Bring a book —or Kindle, or iPod. It takes a long time for buses to navigate the windy mountain roads, and traveling from town to town can take hours. Don’t forget to ask your bus driver if he has some CDs of local music to play on the bus, too.
Get up early and walk to school with the local children. They are always happy to chat with a curious visitor.
Pack warm clothes especially between November and March. You will experience huge changes in elevation when travelling in Bhutan, with certain valleys that might be colder than others. It’s best to be prepared!
Want to listen to music?
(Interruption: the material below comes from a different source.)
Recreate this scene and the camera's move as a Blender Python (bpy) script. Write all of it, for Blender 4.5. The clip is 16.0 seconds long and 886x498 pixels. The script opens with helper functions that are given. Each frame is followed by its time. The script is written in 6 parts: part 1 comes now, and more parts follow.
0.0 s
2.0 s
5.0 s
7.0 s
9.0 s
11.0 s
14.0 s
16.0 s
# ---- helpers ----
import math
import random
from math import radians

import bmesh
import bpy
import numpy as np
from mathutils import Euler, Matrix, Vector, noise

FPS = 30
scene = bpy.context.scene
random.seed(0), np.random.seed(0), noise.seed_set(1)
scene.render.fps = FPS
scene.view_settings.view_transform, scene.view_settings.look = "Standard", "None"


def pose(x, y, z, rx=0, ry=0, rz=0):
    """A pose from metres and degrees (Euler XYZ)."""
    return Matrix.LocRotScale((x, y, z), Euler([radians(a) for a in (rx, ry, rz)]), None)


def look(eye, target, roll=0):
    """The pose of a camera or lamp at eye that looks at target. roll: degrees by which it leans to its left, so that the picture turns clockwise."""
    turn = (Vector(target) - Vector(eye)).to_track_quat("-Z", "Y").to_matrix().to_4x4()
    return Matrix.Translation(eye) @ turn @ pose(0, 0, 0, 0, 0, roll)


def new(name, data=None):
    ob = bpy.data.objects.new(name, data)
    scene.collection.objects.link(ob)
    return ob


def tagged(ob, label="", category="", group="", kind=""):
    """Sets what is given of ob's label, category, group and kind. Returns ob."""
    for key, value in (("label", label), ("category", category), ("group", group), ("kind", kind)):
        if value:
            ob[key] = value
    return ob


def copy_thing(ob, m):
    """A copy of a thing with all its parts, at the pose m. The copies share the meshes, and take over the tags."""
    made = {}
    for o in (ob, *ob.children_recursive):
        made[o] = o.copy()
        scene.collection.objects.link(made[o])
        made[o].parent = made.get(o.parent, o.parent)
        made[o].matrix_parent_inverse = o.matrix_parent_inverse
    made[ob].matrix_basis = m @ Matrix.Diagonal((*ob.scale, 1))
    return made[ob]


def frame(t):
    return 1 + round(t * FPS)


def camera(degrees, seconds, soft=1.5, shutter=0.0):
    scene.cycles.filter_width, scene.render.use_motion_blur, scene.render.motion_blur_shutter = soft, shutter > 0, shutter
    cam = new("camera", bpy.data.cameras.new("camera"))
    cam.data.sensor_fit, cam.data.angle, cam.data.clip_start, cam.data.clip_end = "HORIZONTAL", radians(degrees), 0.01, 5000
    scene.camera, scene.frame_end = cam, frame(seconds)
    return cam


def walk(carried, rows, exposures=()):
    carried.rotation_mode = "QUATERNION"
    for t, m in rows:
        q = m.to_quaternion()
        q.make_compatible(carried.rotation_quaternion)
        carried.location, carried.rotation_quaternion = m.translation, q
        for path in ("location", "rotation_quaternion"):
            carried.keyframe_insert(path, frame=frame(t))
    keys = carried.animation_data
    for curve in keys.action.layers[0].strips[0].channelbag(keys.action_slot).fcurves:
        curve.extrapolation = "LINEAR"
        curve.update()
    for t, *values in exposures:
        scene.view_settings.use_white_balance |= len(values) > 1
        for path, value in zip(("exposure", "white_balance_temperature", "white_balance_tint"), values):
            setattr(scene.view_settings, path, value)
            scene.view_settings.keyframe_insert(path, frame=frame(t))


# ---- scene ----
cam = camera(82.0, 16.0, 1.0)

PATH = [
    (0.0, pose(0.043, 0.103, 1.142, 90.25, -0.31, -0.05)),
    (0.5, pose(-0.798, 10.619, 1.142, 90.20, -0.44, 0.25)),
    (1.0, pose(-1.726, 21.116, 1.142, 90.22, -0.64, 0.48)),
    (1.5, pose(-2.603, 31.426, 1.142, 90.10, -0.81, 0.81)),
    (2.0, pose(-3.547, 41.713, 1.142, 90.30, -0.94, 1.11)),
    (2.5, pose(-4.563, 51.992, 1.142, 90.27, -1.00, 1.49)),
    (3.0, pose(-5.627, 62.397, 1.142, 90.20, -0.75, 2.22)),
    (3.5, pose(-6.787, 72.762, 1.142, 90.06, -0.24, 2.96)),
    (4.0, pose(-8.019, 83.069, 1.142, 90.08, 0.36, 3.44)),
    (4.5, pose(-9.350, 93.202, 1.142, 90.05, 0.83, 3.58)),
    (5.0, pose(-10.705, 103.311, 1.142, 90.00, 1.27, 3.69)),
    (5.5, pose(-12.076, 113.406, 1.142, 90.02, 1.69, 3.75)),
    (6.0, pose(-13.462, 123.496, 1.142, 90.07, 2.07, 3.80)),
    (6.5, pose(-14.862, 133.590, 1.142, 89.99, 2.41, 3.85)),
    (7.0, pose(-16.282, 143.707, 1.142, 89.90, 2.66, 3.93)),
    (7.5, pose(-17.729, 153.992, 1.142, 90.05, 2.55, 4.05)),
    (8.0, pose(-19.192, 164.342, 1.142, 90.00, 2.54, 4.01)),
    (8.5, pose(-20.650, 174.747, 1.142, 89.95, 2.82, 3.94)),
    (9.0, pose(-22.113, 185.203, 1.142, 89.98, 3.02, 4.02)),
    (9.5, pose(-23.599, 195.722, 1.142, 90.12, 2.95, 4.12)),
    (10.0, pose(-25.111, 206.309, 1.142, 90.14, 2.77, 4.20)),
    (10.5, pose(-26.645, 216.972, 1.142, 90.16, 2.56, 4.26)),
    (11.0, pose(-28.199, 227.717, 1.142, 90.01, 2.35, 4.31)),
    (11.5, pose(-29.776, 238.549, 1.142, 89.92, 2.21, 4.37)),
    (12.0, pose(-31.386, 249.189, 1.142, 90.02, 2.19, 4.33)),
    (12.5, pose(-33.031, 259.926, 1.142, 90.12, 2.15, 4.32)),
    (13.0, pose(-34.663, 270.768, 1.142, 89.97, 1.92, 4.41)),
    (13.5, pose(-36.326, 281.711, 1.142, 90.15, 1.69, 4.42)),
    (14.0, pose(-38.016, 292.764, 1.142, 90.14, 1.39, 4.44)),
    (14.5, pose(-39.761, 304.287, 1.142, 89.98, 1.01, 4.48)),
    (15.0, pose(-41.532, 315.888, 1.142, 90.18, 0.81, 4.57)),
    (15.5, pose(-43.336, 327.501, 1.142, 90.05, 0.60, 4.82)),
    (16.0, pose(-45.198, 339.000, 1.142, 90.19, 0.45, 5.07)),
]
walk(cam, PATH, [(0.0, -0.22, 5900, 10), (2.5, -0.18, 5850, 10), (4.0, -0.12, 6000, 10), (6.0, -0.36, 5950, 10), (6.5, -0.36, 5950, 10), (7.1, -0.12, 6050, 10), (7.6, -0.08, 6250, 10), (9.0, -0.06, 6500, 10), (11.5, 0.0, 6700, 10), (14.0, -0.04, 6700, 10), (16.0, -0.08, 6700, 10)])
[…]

The best radio stations for Western songs are 92, 965 and 99.9 FM. You can also enjoy the local music on other local stations in the radio.
You can haggle in most shops but don’t expect more than 10% discount. Generally speaking, prices between shops don’t differ substantially.
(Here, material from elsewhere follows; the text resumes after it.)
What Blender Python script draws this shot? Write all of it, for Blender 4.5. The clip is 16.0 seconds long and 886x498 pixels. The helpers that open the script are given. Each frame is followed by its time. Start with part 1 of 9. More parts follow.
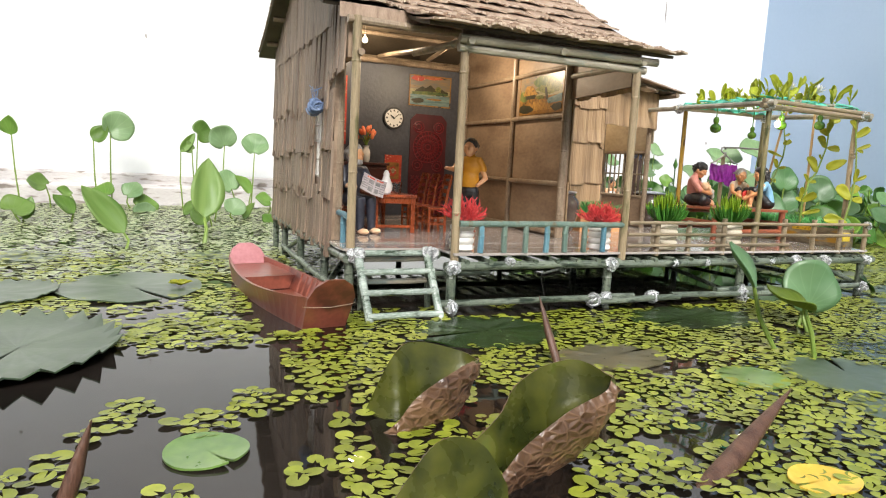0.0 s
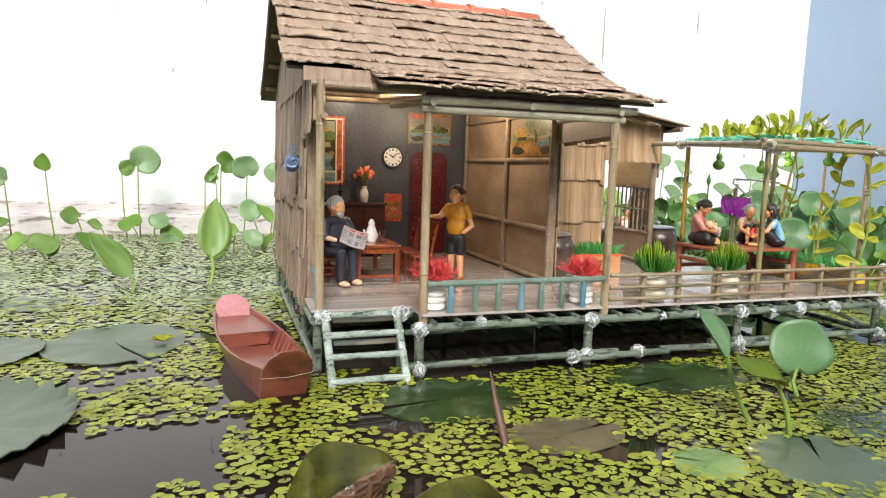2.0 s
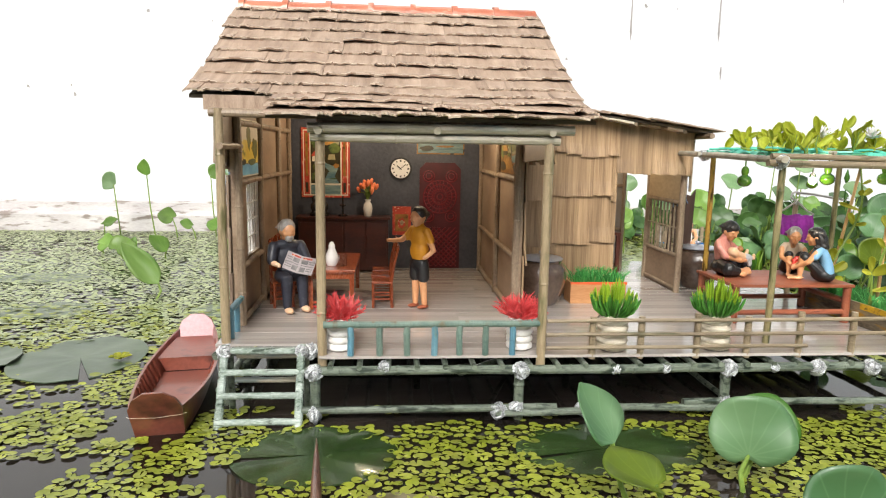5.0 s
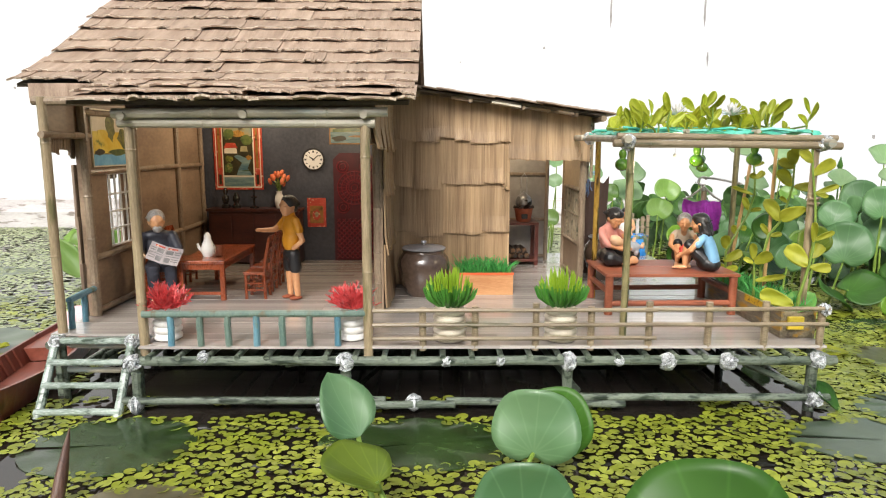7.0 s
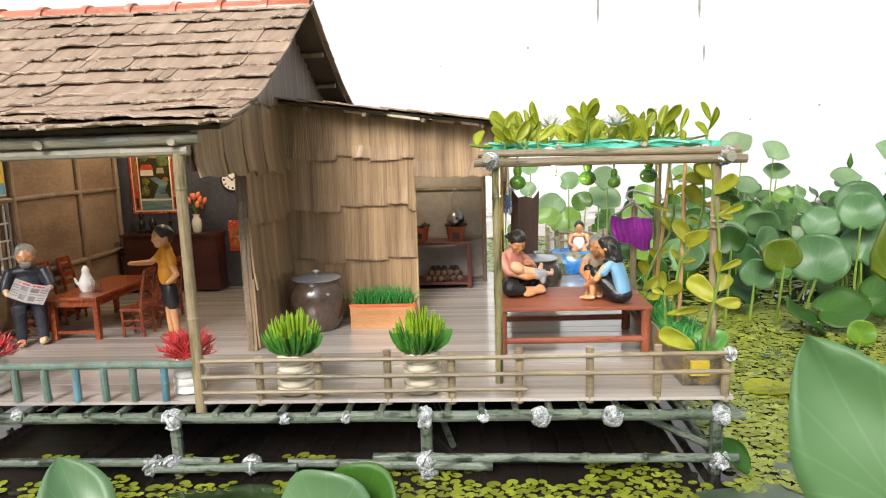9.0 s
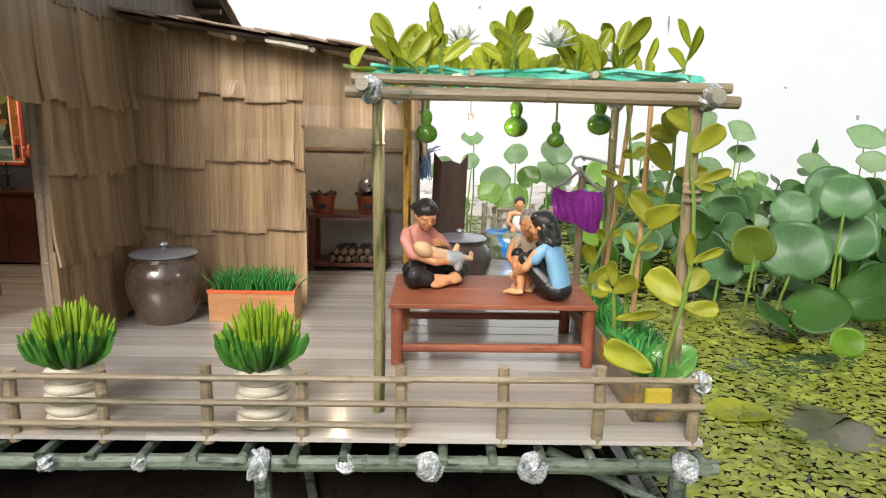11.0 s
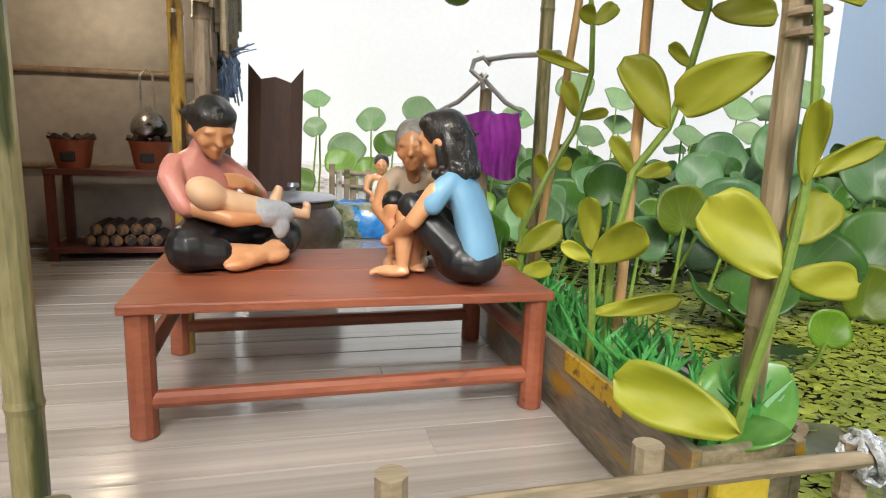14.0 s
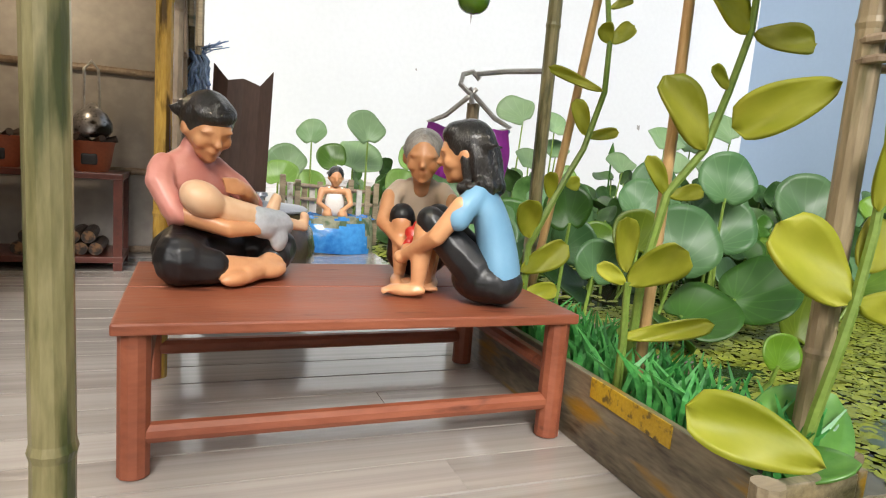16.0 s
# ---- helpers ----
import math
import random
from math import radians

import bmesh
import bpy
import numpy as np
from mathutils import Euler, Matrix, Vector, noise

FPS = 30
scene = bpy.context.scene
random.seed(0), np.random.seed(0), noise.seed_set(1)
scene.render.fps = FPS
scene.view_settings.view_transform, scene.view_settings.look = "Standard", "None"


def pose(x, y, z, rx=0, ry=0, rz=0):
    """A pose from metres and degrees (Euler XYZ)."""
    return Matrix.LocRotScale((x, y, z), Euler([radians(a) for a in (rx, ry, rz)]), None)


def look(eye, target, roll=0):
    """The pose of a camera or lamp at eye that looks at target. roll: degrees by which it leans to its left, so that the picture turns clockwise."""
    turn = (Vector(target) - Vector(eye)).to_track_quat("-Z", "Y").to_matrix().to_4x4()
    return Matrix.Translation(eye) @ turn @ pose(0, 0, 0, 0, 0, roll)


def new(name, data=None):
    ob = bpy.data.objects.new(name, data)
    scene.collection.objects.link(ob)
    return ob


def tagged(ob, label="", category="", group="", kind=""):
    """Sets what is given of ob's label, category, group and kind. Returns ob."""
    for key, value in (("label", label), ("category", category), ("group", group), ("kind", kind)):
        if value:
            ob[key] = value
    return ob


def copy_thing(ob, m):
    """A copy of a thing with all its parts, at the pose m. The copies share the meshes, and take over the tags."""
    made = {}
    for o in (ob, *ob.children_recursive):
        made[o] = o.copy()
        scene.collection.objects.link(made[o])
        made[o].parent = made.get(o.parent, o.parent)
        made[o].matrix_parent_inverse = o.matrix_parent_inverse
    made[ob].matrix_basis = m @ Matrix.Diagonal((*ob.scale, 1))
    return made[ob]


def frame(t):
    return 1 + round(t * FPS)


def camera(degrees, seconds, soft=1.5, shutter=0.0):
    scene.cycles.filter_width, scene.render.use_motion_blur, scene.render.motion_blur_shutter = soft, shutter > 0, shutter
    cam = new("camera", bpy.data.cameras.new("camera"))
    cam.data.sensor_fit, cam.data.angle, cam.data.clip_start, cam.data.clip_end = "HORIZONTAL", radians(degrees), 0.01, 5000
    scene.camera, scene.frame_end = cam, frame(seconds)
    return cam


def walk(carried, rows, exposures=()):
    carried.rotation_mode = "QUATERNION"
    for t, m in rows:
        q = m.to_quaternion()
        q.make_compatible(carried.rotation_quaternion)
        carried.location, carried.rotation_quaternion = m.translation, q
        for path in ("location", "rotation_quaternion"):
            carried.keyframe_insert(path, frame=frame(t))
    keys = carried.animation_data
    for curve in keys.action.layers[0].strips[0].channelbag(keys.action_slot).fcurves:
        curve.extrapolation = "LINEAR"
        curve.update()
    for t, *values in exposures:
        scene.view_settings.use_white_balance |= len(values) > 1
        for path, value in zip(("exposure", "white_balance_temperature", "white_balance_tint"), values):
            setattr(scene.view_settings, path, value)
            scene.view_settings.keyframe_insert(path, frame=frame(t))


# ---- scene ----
cam = camera(69.9, 16.0, soft=1.1)
METRES, EYE, TILT, LEAN, TURN = 0.75, 0.09, 0.0, 0.0, -23.5
ROWS = [
    (0.0, 0.0, 0.0, 0.0, 0.38, -7.42, -2.9),
    (0.5, 0.0124, 0.0052, 0.003, 0.56, -6.72, -2.29),
    (1.0, 0.0283, 0.0102, 0.0062, 1.33, -6.49, -1.98),
    (1.5, 0.0479, 0.0119, 0.0258, 2.81, -6.87, -2.36),
    (2.0, 0.0633, 0.0152, 0.0462, 4.71, -7.12, -1.79),
    (2.5, 0.0874, 0.0235, 0.0619, 6.82, -6.97, -1.66),
    (3.0, 0.1164, 0.0391, 0.062, 8.57, -7.53, -1.12),
    (5.5, 0.2793, 0.1231, 0.0876, 20.53, -8.9, -0.78),
    (6.0, 0.3145, 0.1373, 0.0823, 21.25, -8.14, -0.07),
    (6.5, 0.3487, 0.1613, 0.0763, 22.71, -8.6, 0.46),
    (7.0, 0.3925, 0.1813, 0.0764, 22.87, -9.1, -0.12),
    (7.5, 0.4312, 0.1996, 0.0757, 23.47, -8.98, 0.2),
    (8.0, 0.4559, 0.2237, 0.0748, 24.0, -9.08, 0.12),
    (8.5, 0.4779, 0.2571, 0.0823, 24.94, -8.64, 0.76),
    (9.0, 0.4882, 0.2957, 0.089, 26.27, -8.91, 1.67),
    (9.5, 0.5076, 0.3355, 0.0876, 26.0, -10.42, 1.14),
    (12.0, 0.4491, 0.4952, 0.0426, 17.16, -10.94, -1.96),
    (12.5, 0.4488, 0.5297, 0.0320, 13.73, -11.61, -2.19),
    (13.0, 0.4432, 0.5608, 0.0223, 13.07, -10.97, -2.22),
    (13.5, 0.4344, 0.5784, 0.0197, 12.54, -11.28, -1.88),
    (14.0, 0.4172, 0.5981, 0.0129, 9.51, -10.47, -1.90),
    (14.5, 0.3970, 0.6049, 0.0121, 5.28, -8.53, -2.77),
    (15.0, 0.3892, 0.6116, 0.0067, 3.33, -8.74, -3.32),
    (15.5, 0.3891, 0.6119, 0.0063, 2.70, -8.90, -4.00),
    (16.0, 0.3868, 0.6063, 0.0092, 2.45, -8.44, -4.59),
]
walk(cam, [(t, pose(0, 0, EYE, TILT, LEAN, TURN) @ pose(METRES * x, METRES * y, METRES * z, 90 + pitch, roll, yaw)) for t, x, y, z, yaw, pitch, roll in ROWS], [(0, 0.4), (7, 0.38), (9.5, 0.36), (12, 0.12), (16, 0.13)])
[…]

You don’t have to tip in restaurants and hotels, unlike Western countries. The guide will take care of tipping on your behalf. However, do take note that you have to tip your guide.
If you are prone to motion sickness, bring Dramamine or other medications to prevent nausea. Remember that you will be spending a lot of time in a car when travelling around Bhutan.
Bring an electrical multi-purpose plug. Most hotel rooms have limited electrical plugs so you will need a multi-purpose plug if you are using a number of devices such as laptops, tablets and mp3 players. It’s also wise to bring a universal travel adapter.
Bhutan Travel Dont’s
DON’T wear shorts in public buildings and monasteries. It is a sign of disrespect. However, wearing shorts for hiking in the country and walking in towns is perfectly acceptable.
DON’T forget that all personal videos, cameras, personal computers, portable telephones or any other electronic device should be registered with the customs authorities on arrival in Bhutan, and will be checked again on departure.
DON’T forget that smoking is not allowed in most areas of Bhutan and the sale of tobacco products is prohibited in Bhutanese stores. Visitors are allowed to bring 100 cigarettes into the country, but they will be subject to a 200% tax.
Bhutan Travel Do’s
DO marvel that Bhutan is the only country in the world that measures its success by its index of GNH, Gross National Happiness, not by its GDP, Gross Domestic Product.
DO be aware that some of the Himalayan Mountains in Bhutan are off limits because of the ancient belief that gods dwell on the peaks.
DO be prepared to carry Bhutanese currency with you. There are no ATM machines in all of Bhutan, and most small shops do not take credit cards. US dollars, traveler’s checks and other currencies can be exchanged at major banks in larger towns, but remember that banks will typically close at 1:00 pm in Bhutan.
DO remember that while chefs in Bhutan traditionally make food extra spicy, they will also try to lessen the spice when preparing food for consumption by westerners.
DO know that GSM and satellite phones work in Bhutan.
DO be cautious about anything old or antique that you may wish to purchase in Bhutan. Customs will not allow anyone to export anything that is not certified as non-antique.
DO enlist the help of your guide or driver in selecting good quality items to purchase. They know what is the best, but they are often too polite to say anything unless you ask.
DO know that all visitors to Bhutan must have a visa approved prior to arriving in the Kingdom. All visa applications must be routed through local tour operators in Bhutan or a generating agent in your own country of origin.